Dear RSF Staff and Class of 2017-18,
Please join me in welcoming Visiting Scholar Katharine Donato for her seminar entitled, “Children in Immigrant America: Between Compassion and Security in a Deportation State.” The talk will be held in the Library on Wednesday, April 4th, from 11 AM to 12.30 PM.
Katharine M. Donato holds the Donald G. Herzberg Chair in International Migration and is Director of the Institute for the Study of International Migration in the School of Foreign Service at Georgetown University. Prior to joining Georgetown, she was on the faculty of Vanderbilt and Rice Universities. She has examined many research questions related to migration, including the economic consequences of U.S. immigration policy; health effects of Mexico-U.S. migration; immigrant parent involvement in schools in New York, Chicago, and Nashville; deportation and its effects for immigrants; the great recession and its consequences for Mexican workers; and gender and migration.

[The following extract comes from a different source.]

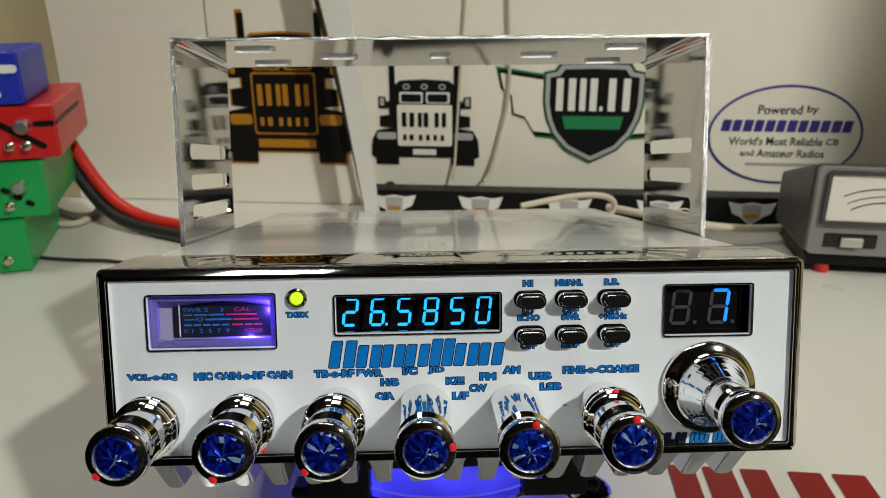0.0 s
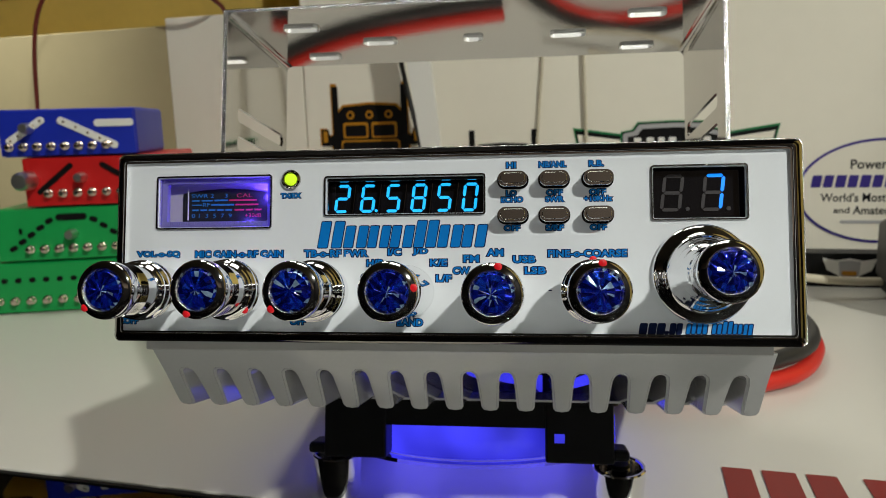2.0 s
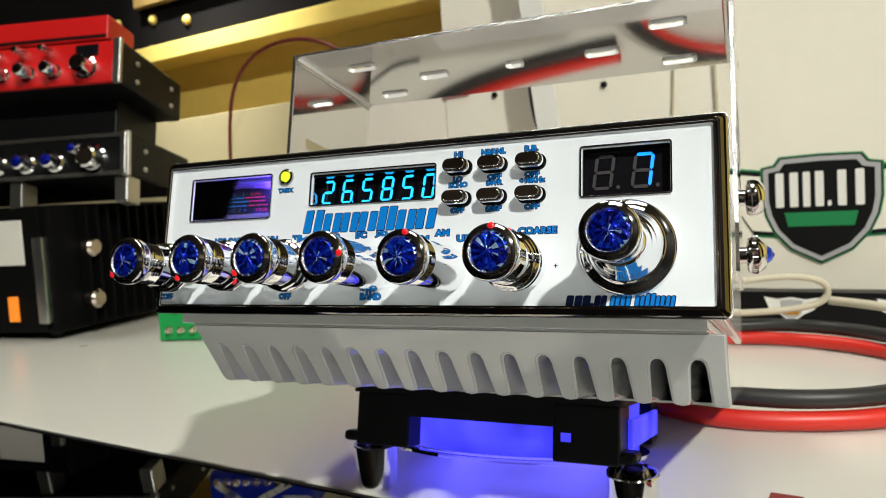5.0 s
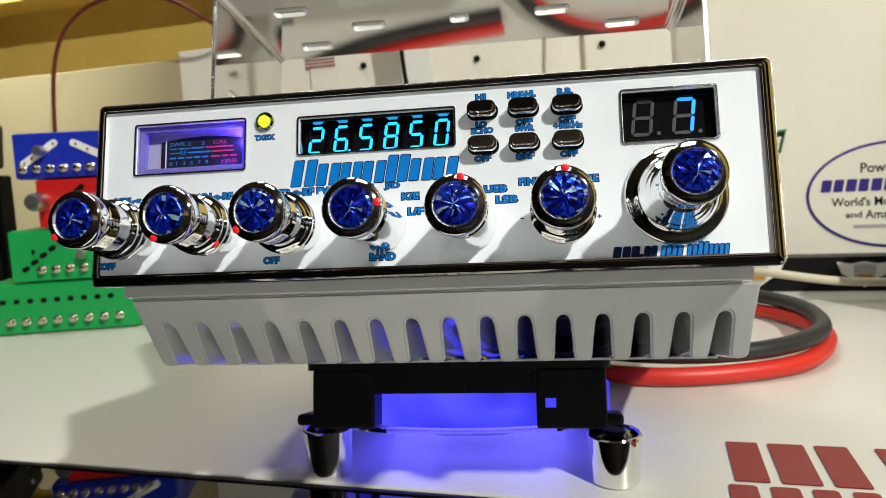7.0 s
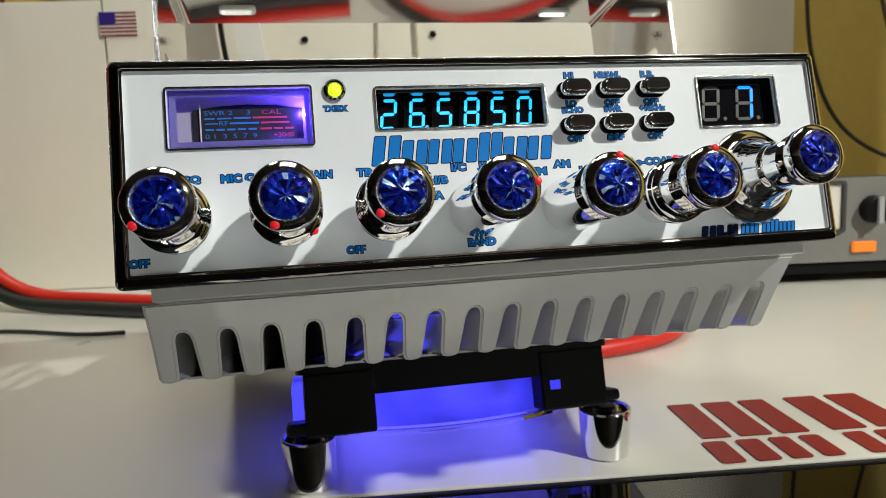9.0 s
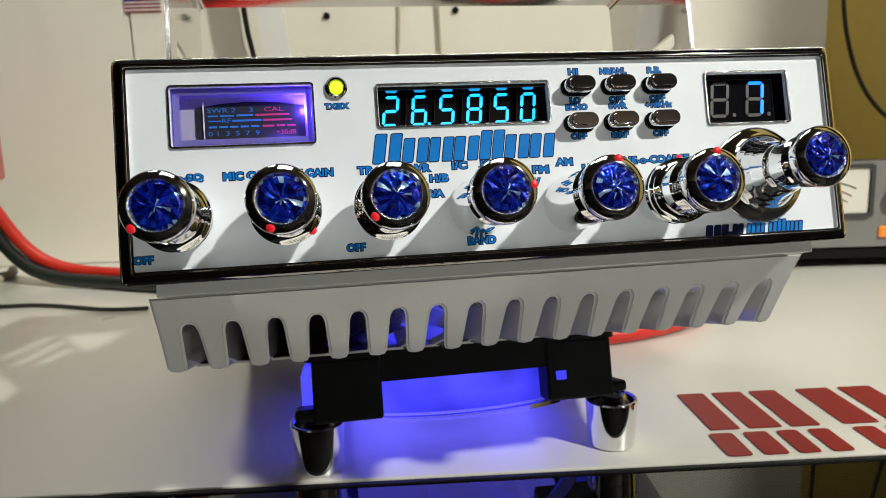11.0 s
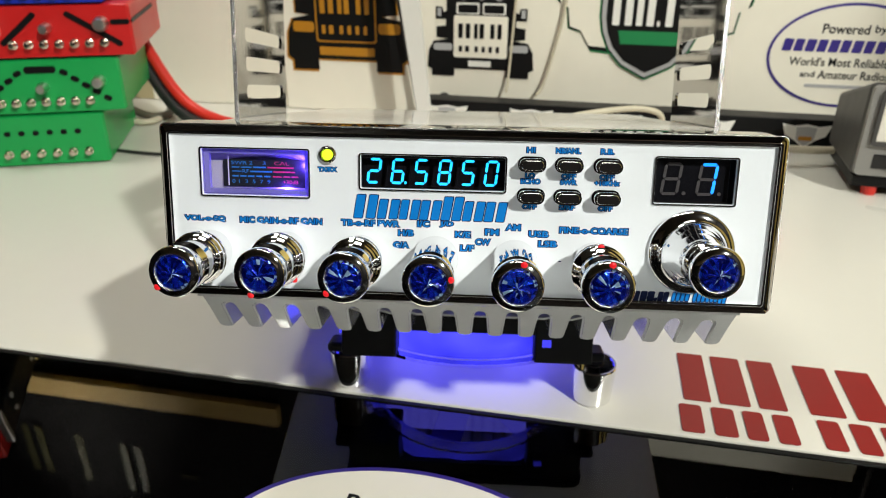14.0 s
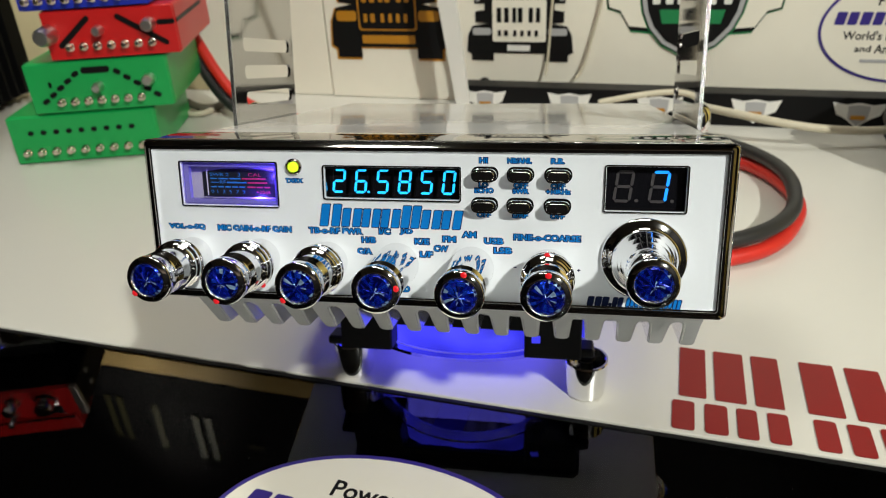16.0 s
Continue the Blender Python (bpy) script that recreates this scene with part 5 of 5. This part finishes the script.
for name, label, pts, r, mat in (
    ("ivory_cable", "thin ivory cable hanging down the board", [(0.0, 0.552, 0.43), (0.002, 0.552, 0.30), (0.003, 0.552, 0.209), (0.0065, 0.552, 0.150), (0.0065, 0.552, 0.118), (0.001, 0.552, 0.090), (-0.006, 0.552, 0.062), (-0.013, 0.549, 0.032), (-0.018, 0.540, 0.0335)], 0.0016, TAN_RUBBER),
    ("ivory_cable", "thin ivory cable hanging down the board", [(-0.030, 0.553, 0.43), (-0.034, 0.553, 0.25), (-0.040, 0.553, 0.185), (-0.045, 0.553, 0.10), (-0.048, 0.552, 0.043), (-0.049, 0.545, 0.034)], 0.0014, TAN_RUBBER),
    ("black_cable", "thin black cable hanging in front of the board", [(-0.200, 0.545, 0.60), (-0.190, 0.545, 0.26), (-0.183, 0.545, 0.21), (-0.168, 0.545, 0.15), (-0.150, 0.545, 0.05), (-0.143, 0.545, 0.004)], 0.0026, BLACK_RUBBER),
    ("ivory_loop", "ivory cable looped on the counter", [(0.10, 0.47, 0.03), (0.15, 0.44, 0.030), (0.20, 0.45, 0.016), (0.26, 0.47, 0.014), (0.32, 0.49, 0.014)], 0.0035, TAN_RUBBER),
    ("antenna_cable", "ivory cable looped behind the radio", [(0.02, 0.40, 0.050), (0.060, 0.415, 0.056), (0.091, 0.425, 0.056), (0.103, 0.43, 0.046), (0.098, 0.43, 0.034), (0.081, 0.425, 0.030), (0.050, 0.41, 0.0275), (0.0, 0.40, 0.0275)], 0.0026, TAN_RUBBER),
    ("brown_cable", "brown cable lying beside the green amplifiers", [(-0.50, 0.50, 0.012), (-0.46, 0.482, 0.014), (-0.435, 0.470, 0.010), (-0.415, 0.468, 0.005), (-0.405, 0.485, 0.005), (-0.42, 0.51, 0.005)], 0.0042, SHELF),
    ("ivory_cable", "ivory cable lying beside the green amplifiers", [(-0.49, 0.475, 0.005), (-0.445, 0.456, 0.005), (-0.420, 0.452, 0.004), (-0.408, 0.462, 0.004), (-0.415, 0.49, 0.004)], 0.0032, TAN_RUBBER),
    ("black_wire", "thin black wire lying on the white counter", [(-0.40, 0.372, 0.002), (-0.362, 0.366, 0.002), (-0.335, 0.372, 0.002), (-0.305, 0.362, 0.002), (-0.280, 0.350, 0.002), (-0.255, 0.340, 0.002), (-0.231, 0.343, 0.002)], 0.0016, BLACK_RUBBER),
    ("red_wire", "thin red wire arching over the white board", [(-0.612, 0.50, 0.004), (-0.610, 0.50, 0.12), (-0.605, 0.50, 0.215), (-0.600, 0.50, 0.262), (-0.586, 0.50, 0.306), (-0.541, 0.50, 0.337), (-0.478, 0.50, 0.341), (-0.434, 0.50, 0.329), (-0.406, 0.505, 0.311), (-0.394, 0.53, 0.298), (-0.395, 0.555, 0.293), (-0.400, 0.577, 0.286), (-0.400, 0.578, 0.24), (-0.400, 0.578, 0.004)], 0.0024, DARK_RED),
    ("grey_cable", "grey cable hanging on the yellow wall", [(0.44, 0.60, 0.60), (0.435, 0.60, 0.30), (0.44, 0.60, 0.20), (0.47, 0.58, 0.12), (0.52, 0.57, 0.10)], 0.0022, GREY_CASE),
    ("brown_cable", "brown cable hanging on the yellow wall", [(0.49, 0.60, 0.60), (0.50, 0.60, 0.30), (0.56, 0.60, 0.18)], 0.0022, SHELF),
):
    cable = tube(name, pts, r, mat)
    tagged(cable, label, "cable")
strap = part("cable_duct", prism([(-0.173, 0.0), (-0.149, 0.0), (-0.149, 0.004), (-0.173, 0.004)], 0.0, 0.001), WHITE_INK)
strap.data.clear_geometry()
bm = prism([(-0.131, 0.0005), (-0.118, 0.0005), (-0.138, 0.205), (-0.177, 0.60), (-0.202, 0.60), (-0.161, 0.205)], 0.496, 0.502)
bm.to_mesh(strap.data)
bm.free()
tagged(strap, "white plastic cable duct standing before the board", "cable duct")
for x, z in ((-0.108, 0.240), (-0.235, 0.245), (0.02, 0.242)):
    tagged(part("push_pin", lathe([(0, 0), (0, 0.0035), (0.003, 0.0030), (0.004, 0)], 14), BLACK, at=(x, WALL_Y - 0.0002, z), smooth=True), "small dark push pin in the white board", "push pin")

tagged(part("round_cap", lathe([(0, 0), (0, 0.0065), (0.006, 0.0065), (0.008, 0.005), (0.0085, 0)], 24), BLACK, at=(-0.117, WALL_Y - 0.0002, 0.021), smooth=True), "round black cap on the board beside the banner", "cap")
number = thing("wall_lettering", "dark olive bars painted on the dark wall panel", "lettering", pose(0, 0.6055, 0))
for cx, cz in ((-0.853, 0.636), (-0.827, 0.636), (-0.752, 0.642), (-0.670, 0.648), (-0.644, 0.648)):
    part("bar", prism(rounded(cx - 0.007, cx + 0.007, cz - 0.050, cz + 0.050, 0.004), -0.002, -0.0002), OLIVE_INK, number)
part("bar", prism(rounded(-0.572, -0.540, 0.643, 0.652, 0.002), -0.002, -0.0002), OLIVE_INK, number)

Her recent book is Gender and International Migration: From Slavery to Present, published by RSF (with Donna Gabaccia at the University of Toronto). In July 2016, together with Douglas Massey (Princeton), she published Undocumented Migration in a Global Economy: Twenty-First-Century Globalization and Illegal Migration, a special issue of The Annals of The Political and Social Science. In the last few years, she has been a co-Principal Investigator on two externally funded projects (with colleagues from Vanderbilt University). The first examines how environmental stressors affect out-migration from communities in southwestern Bangladesh, and the second analyzes data from the Vanderbilt Inpatient Cohort Study to understand how social support affects the health of patients admitted to the hospital with coronary heart disease at the time of hospitalization and after discharge.
I hope everyone is looking forward—as I am—to what will no doubt be an interesting and productive discussion.